All of the praise should be going to Riverhead’s marketing and publicity teams and also my agent—they’re who pushed the book out into the world, marketing it in a way that was appealing to readers, booksellers, and myself. That sort of cohesion isn’t always a given.

 

But, for me, I don’t have enough distance yet. I’ve been working on other things as all of this buzz has been floating around, so they’ve provided a pretty nice buffer. And in a lot of ways, the reader’s conception of Lot, or the iteration of the book that’s getting recognition, is almost entirely divorced from mine: once you’ve written the thing and worked with your editor and put it out there, it really doesn’t belong to you anymore. It’s got its own life.

 

You’ve written for the New York Times, New Yorker, Paris Review, Tin House, and Bon Appétit, among other outlets, and you write a regular column about Houston, called “Bayou Diaries,” for Catapult. How did that arrangement begin, and how do you decide what to share about your hometown?

 

My editor over there, Nicole Chung, is amazing. Like, the best. I asked her if she’d be interested in a column about some of my experiences in Houston, and she was game for it, so we worked to make it what it is from there. Actually, writing the essays was an interesting challenge because I’m maybe not so keen with writing about myself, specifically.

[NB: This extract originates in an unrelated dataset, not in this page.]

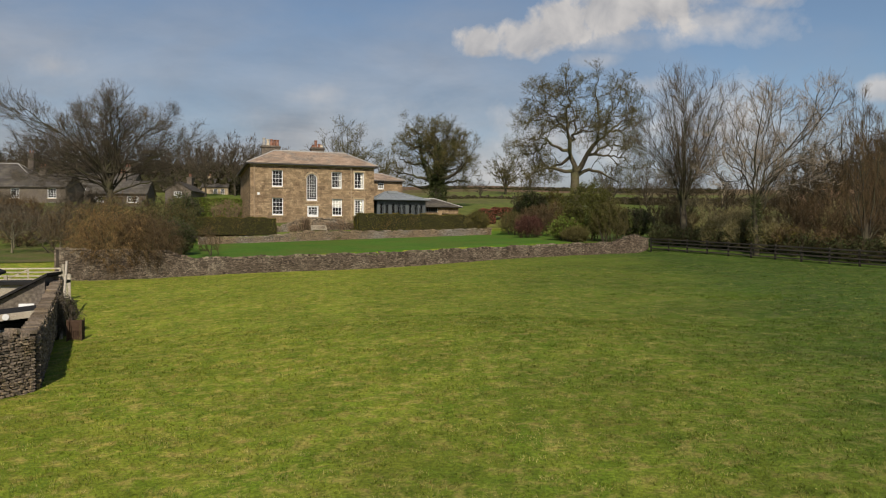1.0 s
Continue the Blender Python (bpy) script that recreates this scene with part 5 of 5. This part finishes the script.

But working with someone I trusted as much as Nicole—someone with her thoughtfulness and generosity and perceptiveness—made the experience just so much easier.

 

You’ve written about the Montrose neighborhood, Hurricane Harvey, the Houston Rodeo, and the Rothko Chapel, among many other subjects. One of the columns is about finding sacred spaces, beyond the usual suspects in Houston, in which you write about finding “holiness in the noodle bar.” What is sacred to you?

 

Communal spaces and places where you can find comfort mean a lot to me, whatever that looks like to you. For me, personally, that’s restaurants and friends’ living rooms and coffee bars and taquerías. There’s a warmth that can arise from familiarity and those spaces mean a lot to me.

 

Writing about the Montrose neighborhood, you say it’s “unofficially codified as the nexus of queer life” in Houston and “the neighborhood that gave us everything.” What is everything?

 

In the context of that essay, “everything” was just that: a new language, a new way of thinking, a multiplicity of vantage points for looking at the world. All of it.

 

There were a lot of headlines in 2017 naming Houston the most diverse city in the country (though Jersey City disputes this). You wrote a piece for Bon Appétit called “My Ideal Eating Day in Houston,” which included waffles, tacos, and bánh mì. How did the idea for this piece come to you? Is there any better way for disparate individuals to come together and appreciate each other than sharing a meal?

 

The piece was actually assigned by the Bon Appétit folks! I just thought it was cool to have the chance to write about some of my usual haunts. And I don’t know if there’s a better way to bring folks together (although I’m inclined to say that there isn’t), but food and sex cross all borders—they’re a global lingua franca.

 

Let’s talk process for a bit. A couple of years ago you told Austin’s American Short Fiction that your early drafts are “all talk,” “pure conversation.” Do you still write this way, and how did that technique begin for you? If you don’t begin with conversation now, why not and what has changed?

 

Nah, that’s still the case. I’m mostly preoccupied with the quiet (or quiet-ish) moments in personal relationships and the creases between transition periods. And a way of capturing those on the page, for me, is through dialogue. I think it began from watching too many movies and being really entranced with their ability to conjure a sort of verisimilitude.

 

Short stories are my favorite literary form. Why did you decide that your first book would be a short-story collection, and is that also your favorite form? Which short-story writers do you admire and why?

 

Nafissa Thompson-Spires, Victor Lodato, Xuan Juliana Wang, Jamel Brinkley, Yukiko Motoya, Osama Alomar, Amelia Gray, ZZ Packer, Sandra Cisneros, Alejandro Zambra, Ha Jin, and Patricia Engel are doing work that I admire deeply. They’re able to capture the grandiose and the intimate and the in-between so deftly, building whole worlds to contain them. Haruki Murakami’s probably the short-story writer I turn to most though.

 

And I really love poetry! Tracy K. Smith, Paul Asta, Morgan Parker, and J. Estanislao Lopez are deeply inspiring.

 

Please tell us what you’re working on now and what’s next for you.

 

I just finished a novel! It’s called Memorial. You might see it sooner than later.

 

Bryan Washington has written for The New Yorker, The New York Times, the New York Times Magazine, BuzzFeed, Vulture, The Paris Review, Tin House, One Story, Bon Appétit, MUNCHIES, American Short Fiction, GQ, FADER, The Awl, and Catapult. His first short story collection, Lot: Stories, will be published by Riverhead Books on March 19, 2019. He lives in Houston.